From Figure 8, it can be seen that the minimum value of the polarization resistance (R_p) was reached by the naval steel EH36PM being equal to 1.044 kΩ cm². This R_p value for the EH36PM naval steel remained unchanged over the seawater immersion period. The average polarization resistance value for EH36PAWJ was 1.039 kΩ cm². For EH36PAWJEP covered with epoxy primer, the mean value of R_p was 572.15 kΩ cm². EH36PAWJEP + TiO₂ covered with epoxy primer (in which TiO₂ dispersed nanoparticles were added) achieved the highest polarization resistance value of 1352.80 kΩ cm².

Since the curves of the polarization resistance evolution for EH36PM and EH36PAWJ have close values and are not clearly observed in Figure 8a, they are shown separately in Figure 8b as a zoom-in copy of Figure 8a in the low values of polarization resistances.

The corrosion rate expressed as the penetration index is inversely proportional to the polarization resistance and may be directly calculated from R_p by using the density of the metallic material. The evolution in time of this form of corrosion rate is shown in Figure 9a,b.

From the data depicted in Figure 9, it can be observed that the highest corrosion rate corresponds to EH36PAWJ when compared to the other analyzed samples. Corrosion rates recorded and expressed in μm/year were 70 μm/year for EH36PM, 0.76 μm/year for EH36PAWJ, a mean value of 0.13 μm/year for EH36PAWJ coated with epoxy primer, and a mean value of 0.018 μm/year for EH36PAWJ coated with epoxy primer reinforced with TiO₂.

3.2.3. Electrochemical Impedance Spectroscopy (EIS)

Electrochemical impedance spectroscopy (EIS) is the most efficient method used for obtaining substantial information on the corrosion protection mechanism provided by the protective films formed on the surface of materials.

Figure 10a shows the highest impedance values obtained when steel is covered with primer mixed with TiO₂ dispersed nanoparticles (code EH36PAWJEP + TiO₂).
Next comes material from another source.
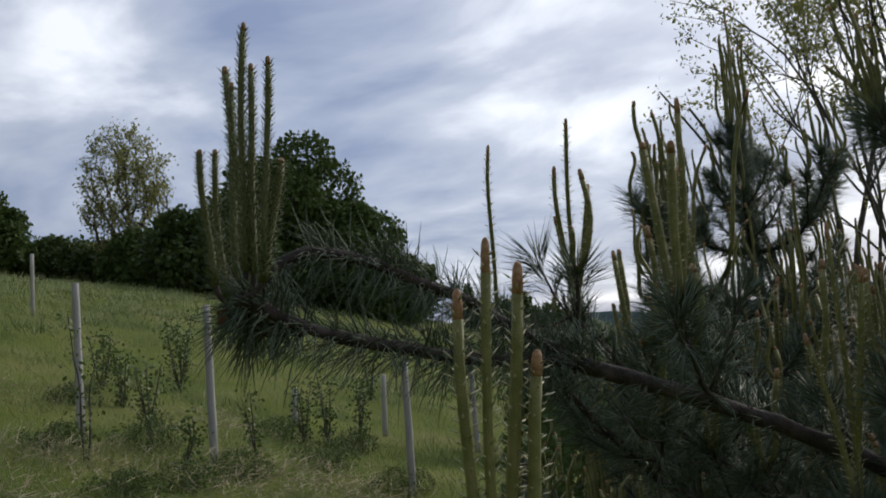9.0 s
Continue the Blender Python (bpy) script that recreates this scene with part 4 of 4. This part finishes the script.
# far woods at the valley's edge, one mass of crowns
WOODS = material("far_woods", [(0.02, 0.038, 0.02), (0.04, 0.066, 0.03), (0.085, 0.115, 0.045)], 0.03, 0.8, 0.9, 0.5, island=0.3, spec=0.1)
rng = np.random.default_rng(9)
cc, rr_ = [], []
for az in np.arange(-60, 40, 0.28):
    if -13 < az < -11.4:
        continue
    d = 380 + 60 * math.sin(az * 0.31) + 40 * rng.random()
    for q in range(2):
        x, y = polar(az + rng.normal() * 0.2, d + q * 22)
        h = (9 + 6 * rng.random() + 3 * math.sin(az * 0.7)) * (0.75 if az > 8 else 1.0)
        cc.append((x, y, -10 + h * 0.45))
        rr_.append((3.2 + 2 * rng.random(), 3.2 + 2 * rng.random(), h * 0.6))
woods = blob_pile(cc, np.array(rr_) * 0.8, rng, 0.2)
n = 110
d = unit(rng.normal(size=(len(cc) * n, 3)))
leaves(woods, np.repeat(cc, n, 0) + d * np.repeat(rr_, n, 0) * rng.uniform(0.6, 1.05, (len(d), 1)), rng, 1.9, narrow=0.8)
tagged(part("woods", woods, WOODS), "belt of mixed woods beyond the fields", "woods", kind="stuff")
cc, rr_ = [], []
for az in np.arange(4, 32, 0.5):
    d = 66 + 12 * rng.random()
    x, y = polar(az, d)
    h = 2.6 + 2.0 * rng.random()
    cc.append((x, y, float(height(x, y)) + h * 0.35))
    rr_.append((1.6, 1.6, h * 0.6))
tagged(part("hedge", blob_pile(cc, rr_, rng, 0.2), material("hedge_leaf", [(0.035, 0.06, 0.015), (0.075, 0.11, 0.03)], 1.5, 0.8, 1.0, 6.0)), "dense green hedge below the slope", "hedge", kind="stuff")

# backdrop forest; the blue of aerial haze is mixed into its base colour
HILL = material("haze_blue_hills", [(0.036, 0.058, 0.063), (0.054, 0.079, 0.082)], 0.012, 1.0, 0.4, 0.05, spec=0.0)
for k, (dist, base, lab) in enumerate(((1500, 0.55, "wooded hills on the horizon, tinted with haze blue"), (2600, 1.0, "far ridge on the horizon, tinted with haze blue"))):
    pile = Pile()
    n = 400
    az = np.linspace(-math.pi, math.pi, n)
    el = base + 0.3 * np.sin(az * 9 + k) + 0.22 * np.sin(az * 23 + 2 * k) + 0.07 * np.sin(az * 71) + (1.0 * np.exp(-((np.degrees(az) + 27) / 6) ** 2) if k == 0 else 0)
    top = 2 + dist * np.tan(np.radians(el))
    rows_ = []
    for f, g in ((0.75, 0.0), (0.85, 0.45), (0.93, 0.8), (1.0, 1.0), (1.1, 0.0)):
        rows_.append(np.stack([-np.sin(az) * dist * f, np.cos(az) * dist * f, -11 + (top + 11) * g], -1))
    v = np.stack(rows_)
    i, j = np.meshgrid(np.arange(4), np.arange(n - 1), indexing="ij")
    pile.add(v, np.stack([i * n + j, i * n + j + 1, (i + 1) * n + j + 1, (i + 1) * n + j], -1).reshape(-1, 4))
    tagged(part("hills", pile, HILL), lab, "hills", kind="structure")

# ---- the slope to the left: posts, saplings, grass ----
POST = material("weathered_post", [(0.3, 0.28, 0.25), (0.42, 0.4, 0.36), (0.55, 0.53, 0.49)], 9.0, 0.85, 0.6, 40.0, stretch=(1, 1, 0.15))


def post(x, y, h, lean=0.0, r=0.03):
    z = float(height(x, y)) - 0.05
    rng = np.random.default_rng(int(abs(x * 100)))
    pile = Pile()
    p = curve([(0, 0, 0), (lean * 0.5, 0, h / 2), (lean, 0, h)], 0.12, 0.001, rng)
    tube(pile, p, np.linspace(r, r * 0.85, len(p)), 10, 0, 0.03, rng)
    ob = part("fence_post", pile, POST)
    ob.location = (x, y, z)
    tagged(ob, "pale weathered wooden post in the grass", "post", "posts on the slope")


for az, d, h, ln in ((57.3, 7.64, 1.12, 0.02), (50.4, 7.13, 1.13, 0.02), (39.5, 7.44, 1.05, 0.02), (41.0, 9.9, 0.66, 0.05), (46.0, 9.5, 0.4, 0.02), (60.0, 14.5, 0.9, 0.05), (35.7, 10.1, 1.0, 0)):
    post(*polar(az, d), h, ln)


def sapling(x, y, h, seed, label="leafy young shrub in the grass", leaf=None, stems=4, size=0.036):
    z = float(height(x, y))
    rng = np.random.default_rng(seed)
    wood, green = Pile(), Pile()
    for q in range(stems):
        az = rng.random() * 6.28
        p = curve([(x, y, z - 0.03), (x + math.cos(az) * 0.06, y + math.sin(az) * 0.06, z + h * 0.5), (x + math.cos(az) * h * 0.18, y + math.sin(az) * h * 0.18, z + h * rng.uniform(0.7, 1.0))], 0.06, 0.004, rng)
        tube(wood, p, np.linspace(0.009, 0.003, len(p)), 5)
        k = rng.integers(1, len(p), 90)
        leaves(green, p[k] + rng.normal(size=(90, 3)) * np.array([0.045, 0.045, 0.04]), rng, size, narrow=0.6)
    ob = new("sapling")
    ob.location = (x, y, z)
    tagged(ob, label, "shrub", "saplings on the slope")
    part("stem", wood, GREY_BARK, ob, "", (x, y, z))
    part("foliage", green, leaf or LEAF_MID, ob, "", (x, y, z))


for q, (x, y, h) in enumerate(((-7.91, 6.12, 0.62), (-7.22, 5.01, 0.48), (-6.25, 4.58, 0.62), (-6.22, 6.4, 0.66), (-6.22, 6.81, 0.62), (-5.64, 5.06, 0.56), (-5.39, 4.23, 0.35), (-5.69, 3.7, 0.94),
                              (-6.32, 6.21, 0.55), (-7.8, 5.2, 0.5), (-8.2, 9.2, 0.8), (-6.4, 9.6, 0.8), (-9.0, 7.0, 0.7))):
    sapling(x, y, h, 500 + q, stems=2 if q in (5, 6, 7) else 4)
for q, (x, y) in enumerate(((-5.01, 3.47), (-5.24, 4.5), (-5.54, 5.61), (-6.0, 6.46), (-5.08, 3.93), (-4.91, 5.76), (-6.04, 3.68), (-5.92, 4.31), (-6.59, 6.09), (-7.47, 4.67))):
    full_tree(x, y, 0.2 + 0.03 * (q % 4), 0.45 + 0.06 * (q % 3), 980 + q, "low dark clump of weeds on the slope", LEAF_MID, 2600, 0.03, 0.02, "weed_clump", 7, 0.22)

BLADE = material("grass_blade", [(0.095, 0.155, 0.025), (0.165, 0.225, 0.042), (0.26, 0.28, 0.085)], 1.3, 0.5, 0, island=0.45, translucent=0.3)


def grass(name, n, region, h, seed, label, wide=0.006):
    rng = np.random.default_rng(seed)
    x, y = region(rng, n)
    pile = Pile()
    base = np.stack([x, y, height(x, y) - 0.01], 1)
    way = np.stack([rng.normal(size=n) * 0.35, rng.normal(size=n) * 0.35, np.ones(n)], 1)
    spikes(pile, base, way, h * rng.uniform(0.4, 1.3, n) * (0.6 + 0.6 * np.sin(x * 1.9) ** 2), wide, np.stack([rng.normal(size=n) * 0.3, rng.normal(size=n) * 0.3, np.zeros(n)], 1), 0, 0)
    tagged(part(name, pile, BLADE), label, "grass", kind="stuff")


grass("grass", 30000, lambda r, n: (0.3 + 2.8 * r.random(n), 1.2 + 3.2 * r.random(n)), 0.12, 71, "bright green grass under the pine")
grass("grass", 9000, lambda r, n: (-1.5 + 2.0 * r.random(n), 1.0 + 2.5 * r.random(n)), 0.14, 73, "shaded grass under the pine")


rng = np.random.default_rng(67)
pile = Pile()
n = 7000
x, y = 0.5 + 2.6 * rng.random(n), 0.9 + 3.0 * rng.random(n)
k = (np.sin(x * 5.1 + y * 2.3) + np.sin(y * 6.3 - x) > 0.1)
leaves(pile, np.stack([x, y, height(x, y) + 0.02 + 0.1 * rng.random(n)], 1)[k], rng, 0.05, narrow=0.65)
tagged(part("weeds", pile, LEAF_MID), "low broad-leaved weeds in the grass", "weeds", kind="stuff")


def slope(r, n):
    az, d = np.radians(26 + 40 * r.random(n)), 4.0 + 13 * r.random(n) ** 1.3
    return -np.sin(az) * d, np.cos(az) * d


grass("grass", 32000, slope, 0.16, 72, "meadow grass on the slope")


def crest(r, n):
    az, d = np.radians(24 + 46 * r.random(n)), 14 + 26 * r.random(n)
    k = np.sin(az * 40 + d * 0.9) + np.sin(az * 17 - d * 0.5)
    return -np.sin(az) * (d + k), np.cos(az) * (d + k)


grass("grass", 22000, crest, 0.24, 74, "tufted grass along the crest of the slope", 0.022)

# ---- beyond the pine: brush pile, pallet, bare sapling ----
TWIG = material("purple_grey_twig", [(0.16, 0.115, 0.12), (0.27, 0.2, 0.21), (0.38, 0.31, 0.31)], 15.0, 0.85, 0.4, 80.0, island=0.6)
rng = np.random.default_rng(88)
pile = Pile()
for q in range(560):
    c = np.array([3.1 + rng.normal() * 0.75, 5.9 + rng.normal() * 0.5, 0])
    c[2] = float(height(c[0], c[1])) + 1.0 * rng.random() * math.exp(-((c[0] - 3.1) ** 2 + (c[1] - 5.9) ** 2) * 0.8)
    d = unit(np.array([rng.normal(), rng.normal() * 0.8, rng.normal() * 0.25 + 0.1])) * rng.uniform(0.25, 0.75)
    tube(pile, curve([c - d * 0.5, c + rng.normal(size=3) * 0.04, c + d * 0.5], 0.15), rng.uniform(0.003, 0.009), 4)
tagged(part("brush_pile", pile, TWIG), "heap of purple-grey cut twigs behind the pine", "brush pile", kind="stuff")

WOOD = material("bleached_plank", [(0.24, 0.2, 0.175), (0.32, 0.285, 0.25), (0.41, 0.375, 0.335)], 5.0, 0.8, 0.4, 60.0, stretch=(1, 0.2, 1))
pallet = new("pallet")
px, py = 2.72, 3.5
pallet.matrix_basis = pose(px, py, float(height(px, py)) + 0.06, 8, -12, 28)
tagged(pallet, "bleached wooden pallet lying on the grass", "pallet")
for q in range(6):
    pile = Pile()
    box(pile, (0, -0.5 + q * 0.2, 0.11), (0.8, 0.1, 0.022))
    part("plank", pile, WOOD, pallet, smooth=False)
for q in range(3):
    pile = Pile()
    box(pile, (-0.36 + q * 0.36, 0, 0.05), (0.08, 1.15, 0.09))
    part("runner", pile, WOOD, pallet, smooth=False)

x, y = polar(-29.5, 6.5)
airy_tree(x, y, 3, 1.0, 0.018, 3, 19, 0.03, 0, "bare thin sapling with forking twigs", LEAF_MID, 3, 0.6, 0.3, "bare_sapling")

# dry litter and rusty dead needles under the pine
LITTER = material("dry_litter", [(0.2, 0.12, 0.07), (0.33, 0.22, 0.14), (0.45, 0.35, 0.24)], 10.0, 0.9, 0, island=0.8)
pile = Pile()
n = 16000
x, y = 0.1 + rng.normal(size=n) * 0.75, 2.3 + rng.normal(size=n) * 0.7
spikes(pile, np.stack([x, y, height(x, y) + 0.004 + 0.02 * rng.random(n)], 1), np.stack([rng.normal(size=n), rng.normal(size=n), rng.normal(size=n) * 0.15], 1), 0.075, 0.005, None, 0, 0)
tagged(part("needle_litter", pile, LITTER), "dry brown needles fallen under the pine", "litter", kind="stuff")

# straw-pale dry grass and bare patches beside the pine
pile = Pile()
n = 30000
x, y = 0.9 + 2.2 * rng.random(n), 0.9 + 2.7 * rng.random(n)
k = np.sin(x * 3.1 + 1.0) + np.sin(y * 3.7 + x) + 0.6 * np.sin(9 * x - 7 * y) > 0.25
spikes(pile, np.stack([x, y, height(x, y) + 0.004 + 0.05 * rng.random(n)], 1)[k], np.stack([rng.normal(size=n), rng.normal(size=n), rng.random(n) * 0.7], 1)[k], 0.1, 0.005, None, 0, 0)
STRAW = material("dry_straw", [(0.3, 0.24, 0.14), (0.45, 0.38, 0.25), (0.6, 0.53, 0.38)], 4.0, 0.85, 0, island=0.7, spec=0.1)
for cx, cy in ((-5.63, 3.49), (-5.05, 4.67), (-4.71, 5.26), (-4.88, 5.01), (-4.84, 4.09), (-4.66, 2.81), (-6.6, 5.6), (-7.6, 3.9)):
    m = 260
    x, y = cx + rng.normal(size=m) * 0.3, cy + rng.normal(size=m) * 0.25
    spikes(pile, np.stack([x, y, height(x, y) + 0.03 + 0.09 * rng.random(m)], 1), np.stack([rng.normal(size=m), rng.normal(size=m), rng.random(m) * 0.8], 1), 0.11, 0.006, None, 0, 0)
tagged(part("dry_grass", pile, STRAW), "straw-pale dry grass lying in the meadow", "dry grass", kind="stuff")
The steel coated with primer, EH36PAWJEP, offers a lower polarization resistance (half circle diameter) compared to that of the primer mixed with TiO₂ dispersed nanoparticles.

The EIS data were well established in both Nyquist and Bode representations as the impedance module and the phase angle in relation with the frequency logarithm, as shown in Figure 11 and Figure 12.

The values corresponding to the equivalent electrical circuit proposed in Figure 4 for the simulation of the experimental data (EIS) are presented in

Table 7. The equivalent circuit elements values used for simulation of experimental data.

Elements of Equivalent Circuit	EH36PM	EH36PAWJ	EH36PAWJEP	EH36PAWJEP + TiO2
Rs [Ω cm2]	29.75
CPE(i) [F/cm2]	0.00047193
α(i)	0.75
Rp(i) [Ω cm2]	1575
χ2	10−3
Rs [Ω cm2]		28.76
CPE(ii) [F/cm2]		0.00057763
α(ii)		0.65
Rp(ii) [Ω cm2]		1293
χ2		10−3
Rs [Ω cm2]			29.87
CPE(ii) [F/cm2]			1.4167 × 10−7
α(ii)			0.41
Rp(ii) [Ω cm2]			67,000
CPE(iii) [F/cm2]			2.1571 × 10−6
α(iii)			0.37
Rp(iii) [Ω cm2]			525,000
χ2			10−3
Rs [Ω cm2]				28.49
CPE(ii) [F/cm2]				5.416 × 10−7
α(ii)				0.89
Rp(ii) [Ω cm2]				1170,000
CPE(iii) [F/cm2]				1.4641 × 10−6
α(iii)				0.75
Rp(iii) [Ω cm2]				41,000
CPE(vi) [F/cm2]				4.3766 × 10−6
α(vi)				0.35
Rp(vi) [Ω cm2]				49,000
χ2				10−3

χ²—chi-square, α—capacitance.

. From the EIS diagrams presented, it can be concluded that TiO₂ nanoparticles have a significant role in increasing the corrosion resistance of the epoxy primer, namely in displaying the highest corrosion resistance, which highlights the high degree of protection of the nanocomposite layer.

It can be seen that the EIS results are consistent with OCP vs. time, as well as with the polarization resistance values resulted from linear polarization measurements, from which the evolution of polarization resistance over time was extracted.

4. Conclusions

Monitoring the free potential in seawater for the four surfaces, i.e., steel without protective coating, a welded joint uncovered, a welded joint covered with polymeric (epoxy) primer, and a welded joint covered with polymeric primer in which dispersed TiO₂ nanoparticles, has shown a shift in the free potential to more noble values up to the composite coating. The addition of TiO₂ nanoparticles to a commercial epoxy primer increased the corrosion protection of welded steel, as shown by the change of polarization resistance.

The EIS results indicate that TiO₂ nanoparticles added in the epoxy primer to form nanocomposite coatings enhanced the corrosion protection performance of the polymeric primer relative to the epoxy-unmodified primer. Due to the insulating effect of the TiO₂ nanoparticles dispersed into the polymeric primer, the transport routes for the seawater electrolyte to pass through the applied coating system were reduced. In addition, the EIS results are consistent with those obtained by the linear polarization method to calculate the polarization resistance during immersion time. The addition of a low concentration of TiO₂ nanoparticles significantly improves the corrosion resistance of standard primer coatings.

Polymeric primer coatings reinforced with TiO₂ nanoparticles revealed an enhanced corrosion resistance when they were applied on EH36 welded steel exposed to a marine corrosive environment. Thus, it was proven that TiO₂ dispersed nanoparticles have a significant contribution in the corrosion protection of the modified primer layer.